Hace unos años se me ocurrió que, después de todo, necesitaba regresar a la academia para no quedarme solo con la licenciatura. Eso y que ya era hora de darle a mi interés por la literatura algo de seriedad. Escogí la Maestría de Literaturas Española y Latinoamericana de la UBA y por fortuna quedé seleccionada.
La Maestría en cuestión tenía —tiene— un área de historia cuya materia obligatoria hace un recorrido por procesos histórico-culturales de ambas regiones. Puede parecer raro, dado que lo que me movía eran las letras, pero lo cierto es que me fascinó la idea de cursarla.
Siempre fui buena estudiante: puntual, metódica, de apuntes prolijos que rayan en la demencia. Durante mi paso por la UCV aprendí a absorber todo lo que me fuese de interés y a cuestionar en el momento necesario: al profesor, al texto, a mí misma. En la asignatura de historia de la UBA me hallaba de vuelta en mi elemento. Ahí estaba yo: otra vez en el pupitre maltrecho de universidad pública latinoamericana, feliz con mi cuaderno y mi birome.
Pero ya todos sabemos cuál es el Señor y Guía Espiritual de la Academia Latinoamericana. Clase que pasaba, era clase donde solo resonaba la voz de los intelectuales de izquierda. Y aprendí mucho, pero también llegué a enfurecerme al ver que se insistía sin descanso en el marxismo; ya saben, el Señor del que venía hablando.
No emití opiniones que pudieran provocar alharidos dentro de un salón lleno de bolsostejidos, miinvestigaciónessobrelosafrodescendientesenlacostacolombiana, amantes del pan relleno y otras yerbas tan conocidas. Ustedes imaginen la tribu. Me dediqué a aprender y a escuchar, porque es necesario decirlo: el profesor era fantástico.
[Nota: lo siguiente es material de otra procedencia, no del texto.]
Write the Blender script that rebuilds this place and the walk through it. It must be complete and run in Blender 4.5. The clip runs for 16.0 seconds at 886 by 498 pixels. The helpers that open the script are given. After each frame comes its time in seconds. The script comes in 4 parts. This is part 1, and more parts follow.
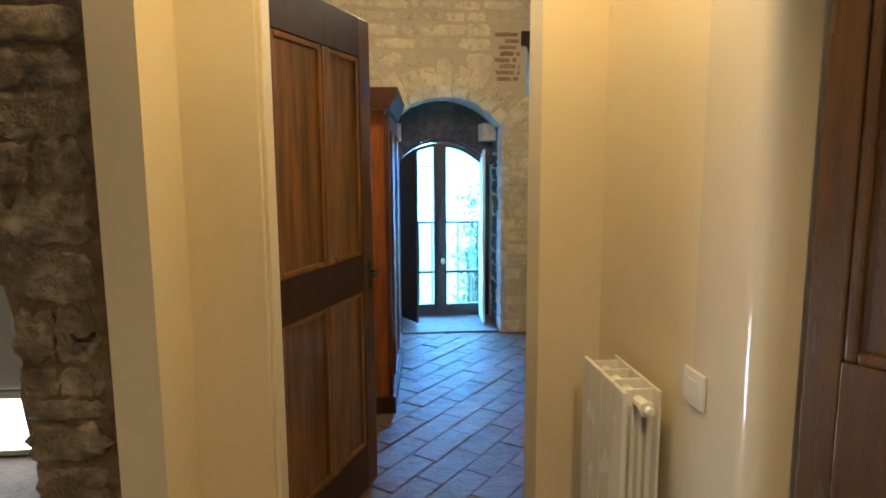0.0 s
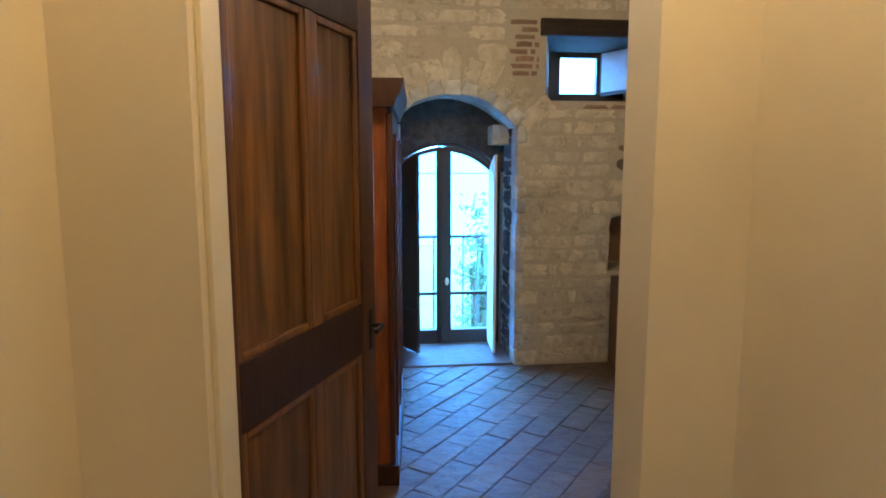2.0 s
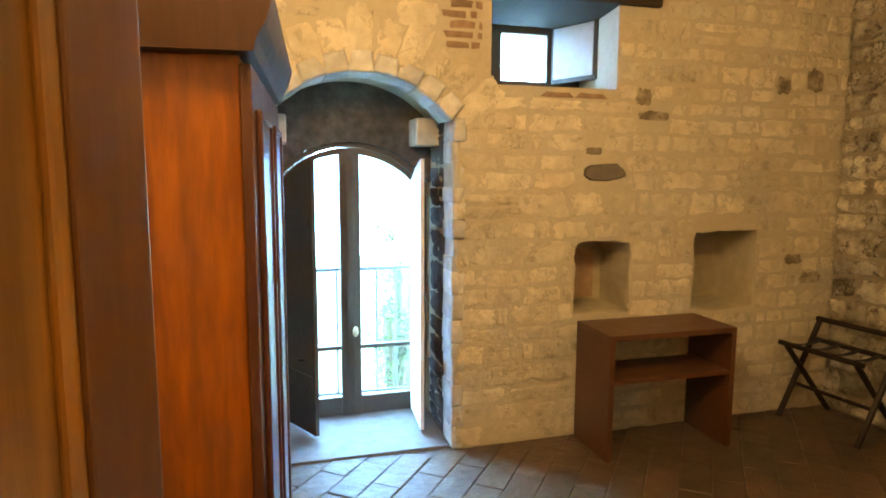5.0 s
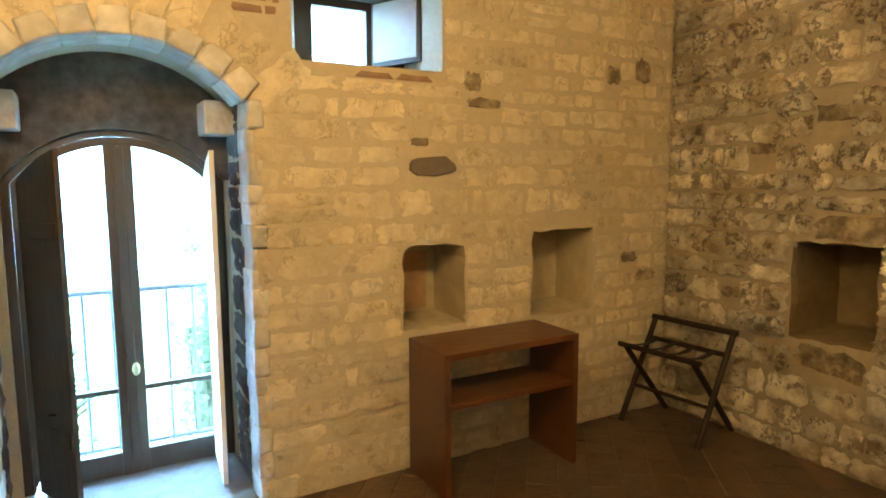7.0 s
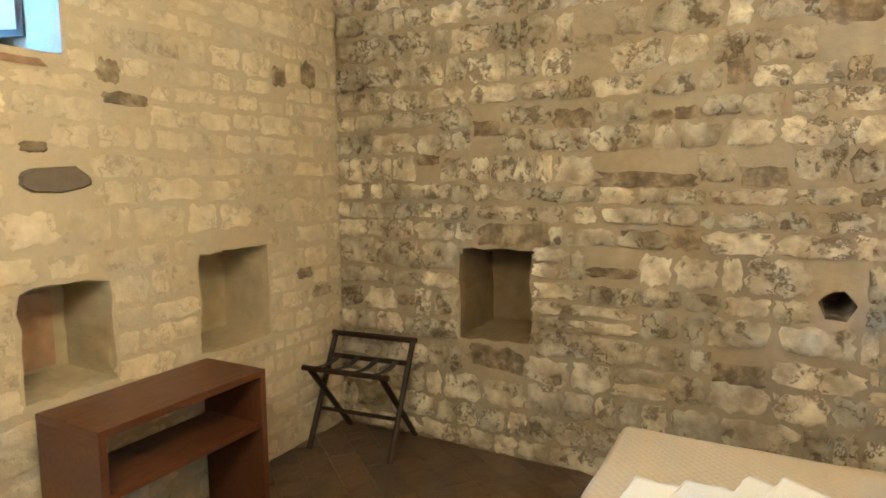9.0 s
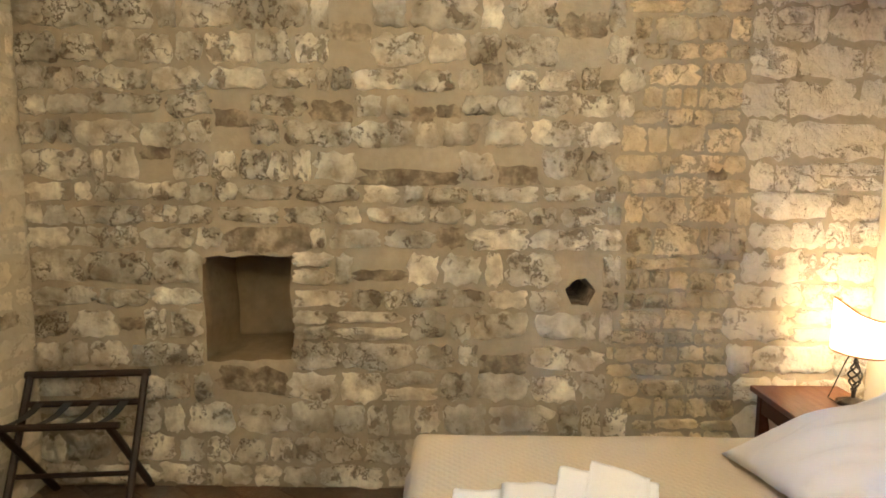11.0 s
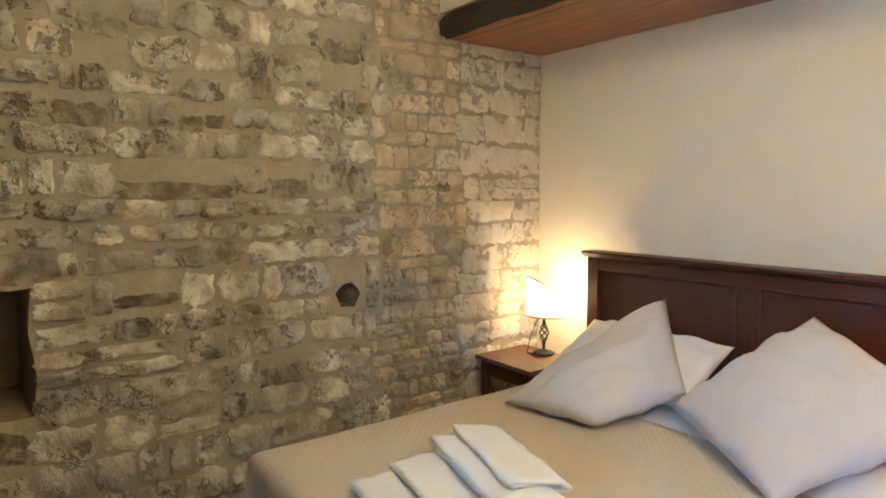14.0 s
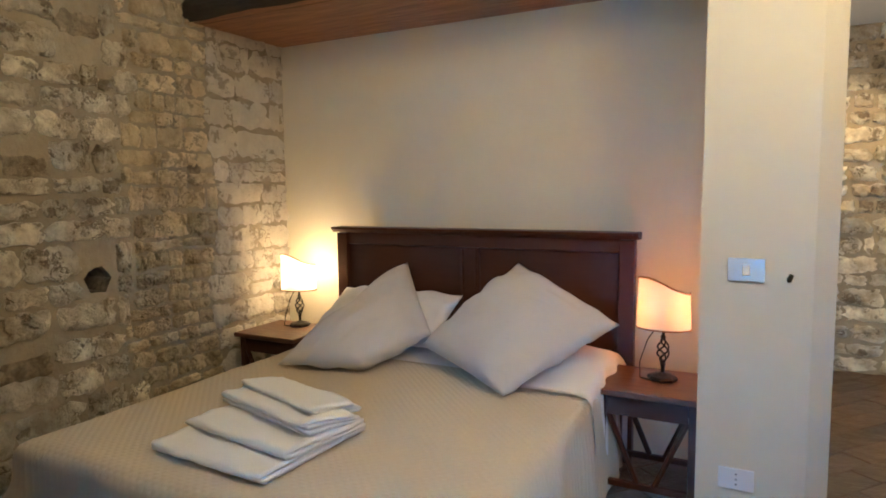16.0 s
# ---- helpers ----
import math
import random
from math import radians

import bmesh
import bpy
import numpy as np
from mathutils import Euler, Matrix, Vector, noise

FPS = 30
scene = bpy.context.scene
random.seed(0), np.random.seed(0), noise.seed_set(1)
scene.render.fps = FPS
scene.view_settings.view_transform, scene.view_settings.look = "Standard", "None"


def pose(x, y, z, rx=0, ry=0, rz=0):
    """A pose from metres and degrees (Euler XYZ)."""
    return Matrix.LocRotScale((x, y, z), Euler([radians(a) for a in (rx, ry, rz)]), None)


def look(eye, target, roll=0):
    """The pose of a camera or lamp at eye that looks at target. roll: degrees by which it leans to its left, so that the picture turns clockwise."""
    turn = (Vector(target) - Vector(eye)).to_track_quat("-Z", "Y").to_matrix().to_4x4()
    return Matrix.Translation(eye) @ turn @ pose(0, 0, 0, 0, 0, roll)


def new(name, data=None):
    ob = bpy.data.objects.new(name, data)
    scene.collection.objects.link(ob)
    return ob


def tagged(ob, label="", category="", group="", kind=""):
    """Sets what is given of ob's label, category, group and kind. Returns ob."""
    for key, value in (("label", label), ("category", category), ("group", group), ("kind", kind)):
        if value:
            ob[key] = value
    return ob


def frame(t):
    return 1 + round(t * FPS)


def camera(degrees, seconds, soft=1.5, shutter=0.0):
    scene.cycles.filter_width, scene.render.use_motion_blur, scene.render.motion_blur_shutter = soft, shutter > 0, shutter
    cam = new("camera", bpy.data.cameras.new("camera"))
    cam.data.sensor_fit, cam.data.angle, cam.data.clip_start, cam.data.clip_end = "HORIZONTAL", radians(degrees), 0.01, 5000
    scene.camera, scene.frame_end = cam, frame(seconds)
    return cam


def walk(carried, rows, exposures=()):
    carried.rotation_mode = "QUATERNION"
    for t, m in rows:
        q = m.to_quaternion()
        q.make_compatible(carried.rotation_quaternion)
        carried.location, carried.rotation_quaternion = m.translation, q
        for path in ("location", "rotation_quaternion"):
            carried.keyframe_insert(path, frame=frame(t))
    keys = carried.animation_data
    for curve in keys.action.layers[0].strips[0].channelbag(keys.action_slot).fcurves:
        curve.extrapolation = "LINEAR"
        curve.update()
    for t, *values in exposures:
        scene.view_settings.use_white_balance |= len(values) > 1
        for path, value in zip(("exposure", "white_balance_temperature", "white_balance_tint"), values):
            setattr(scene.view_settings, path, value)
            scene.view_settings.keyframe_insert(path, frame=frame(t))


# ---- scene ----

Tan fantástico que en la última clase me dio, sin querer, la oportunidad de oro. Mi momento oportuno llegó cuando nos dijo que ese día se dedicaría a oír nuestras opiniones sobre el curso que había dictado, pues era su primera vez en la Maestría. Se dijo lo usual de una buena clase: que había sido de gran interés, que el profesor era muy atinado y otras cosas vacías.
Al llegar mi turno, me sumé al agradecimiento por el conocimiento tan bien compartido, pero señalé que me parecía de una falta de rigor lamentable que todo el curso se apoyase sobre bibliografía marxista. Una pareja de argentinos rió entonces en voz baja y la chica casi susurró: «Como si la derecha hubiese alguna vez aportado algo a nivel intelectual». Quise decir más y un chileno me gritó que era una facha. El profesor calmó las aguas y los que faltaban emitieron sus juicios.
Cuando la ronda hubo terminado, el profesor tuvo el gesto noble y valiente de confesar que el aporte que esperaba había venido de mí y que agradecía que le hiciese ver mi disconformidad. La clase se dispersó, los grupos se fueron despidiendo; después de todo era fin de curso. Antes de irme el profesor me llamó aparte y me preguntó por Venezuela. Aún recuerdo sus palabras: «Lo que más pánico me produce de Venezuela es que nada se resolverá de forma pacífica». Chávez todavía gobernaba.
Por muchas razones no finalicé la Maestría, pero mentiría si no dijera que me produce escozor la idea de pisar de nuevo un aula de universidad pública latinoamericana.